▸ **Information provided**:

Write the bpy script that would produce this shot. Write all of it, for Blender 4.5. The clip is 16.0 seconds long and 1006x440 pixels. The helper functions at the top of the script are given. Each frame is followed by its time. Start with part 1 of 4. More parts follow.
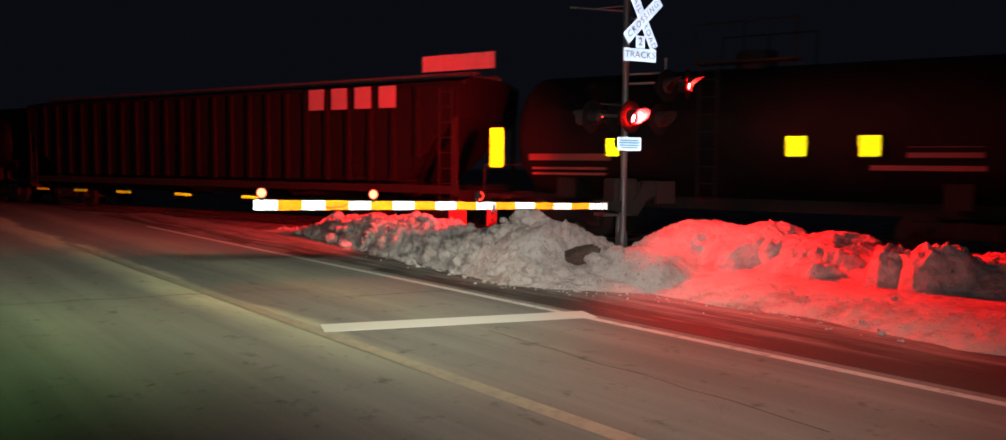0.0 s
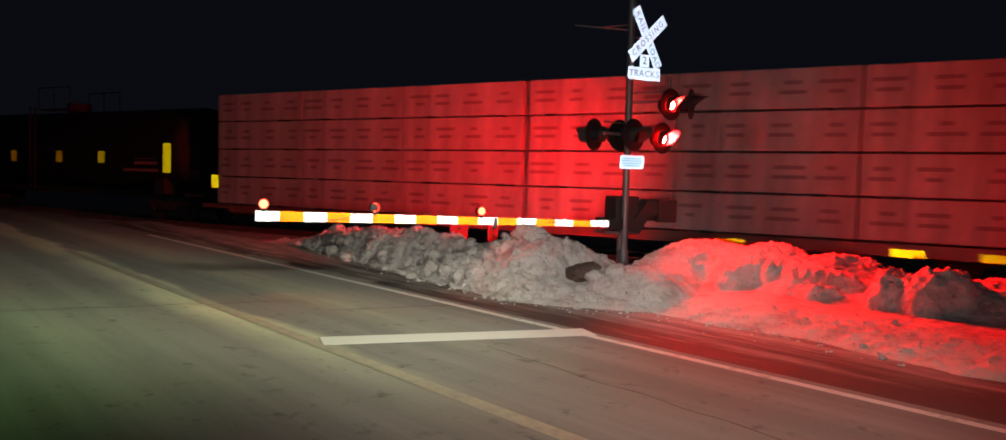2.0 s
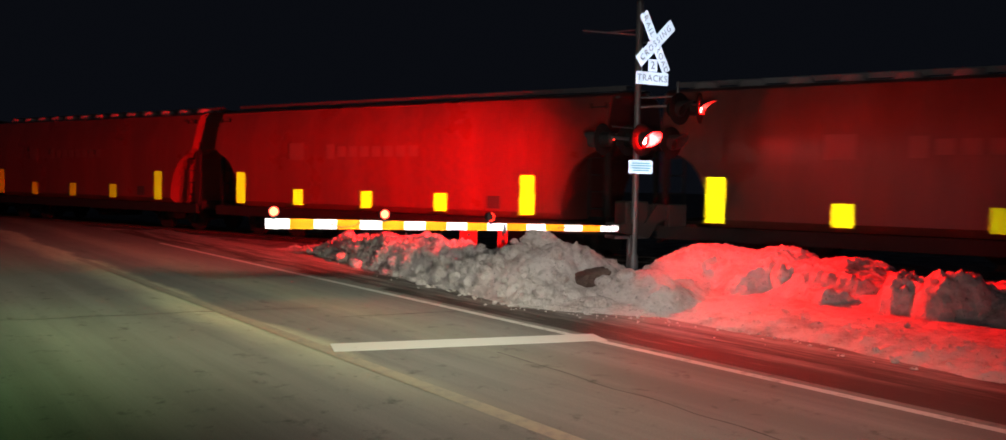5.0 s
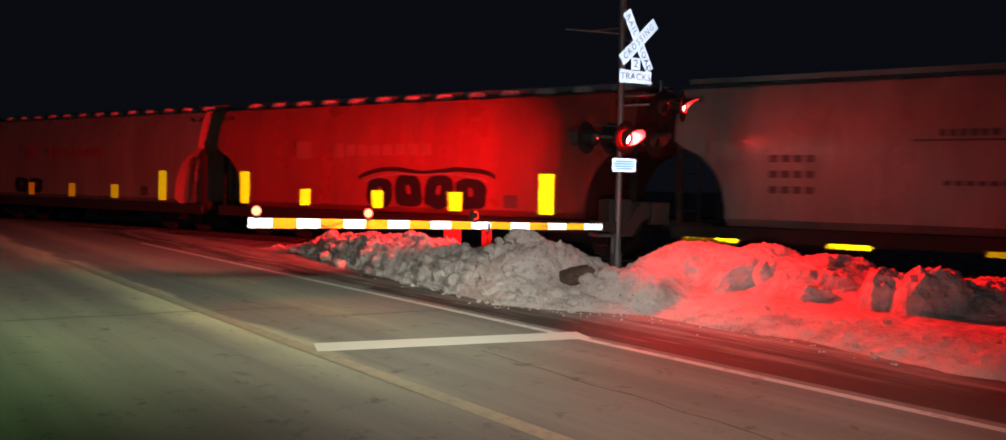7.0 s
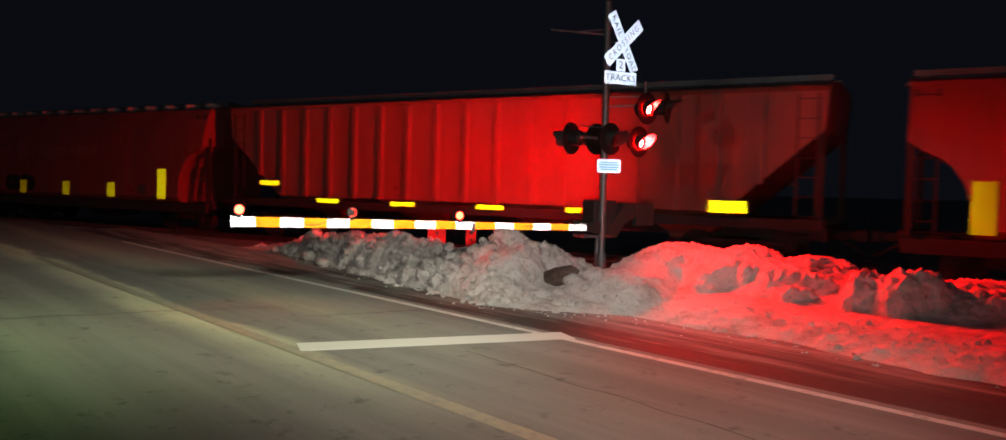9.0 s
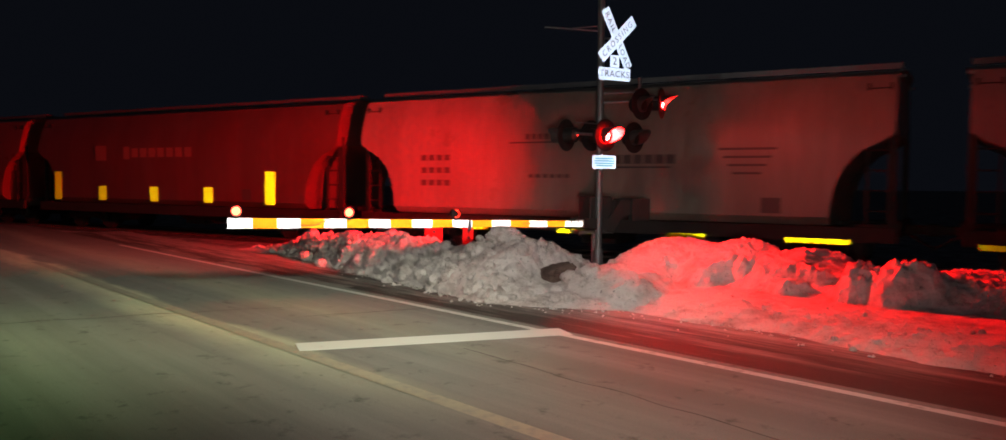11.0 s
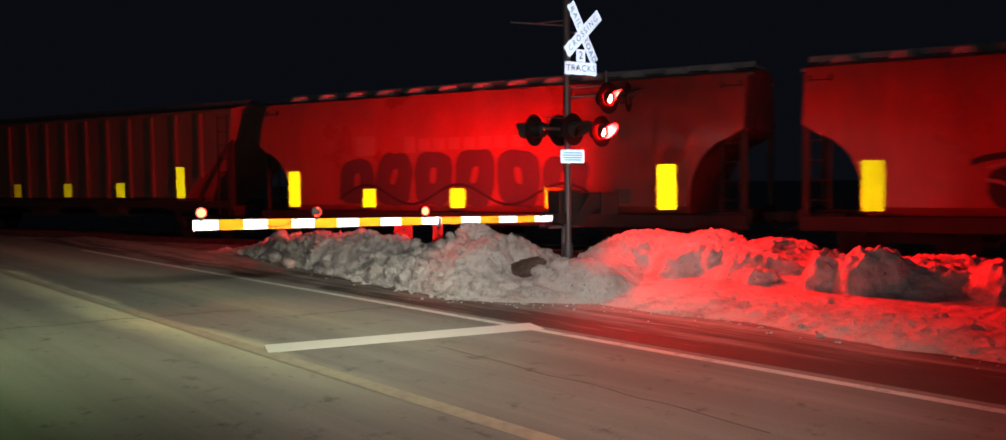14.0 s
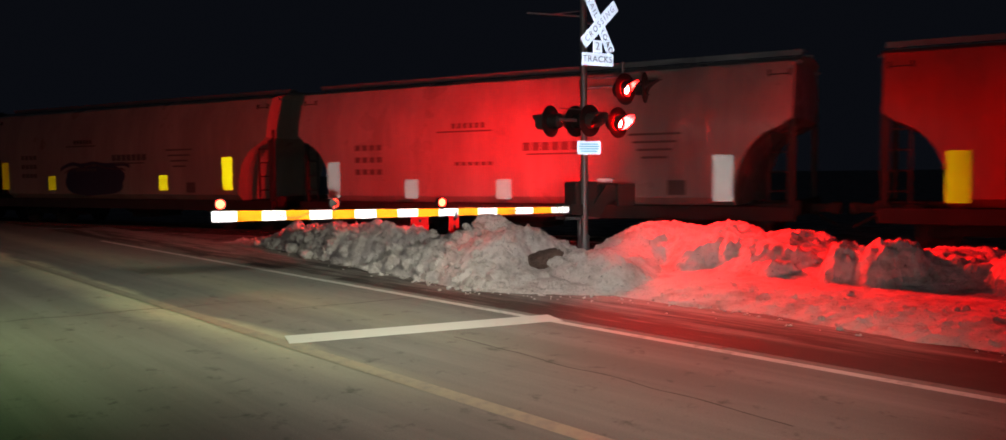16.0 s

▸ **Short problem**: Retype each line of the listing above word for word. Exclude the pictures.

▸ **Solution for this exercise**:
Write the bpy script that would produce this shot. Write all of it, for Blender 4.5. The clip is 16.0 seconds long and 1006x440 pixels. The helper functions at the top of the script are given. Each frame is followed by its time. Start with part 1 of 4. More parts follow.
0.0 s
2.0 s
5.0 s
7.0 s
9.0 s
11.0 s
14.0 s
16.0 s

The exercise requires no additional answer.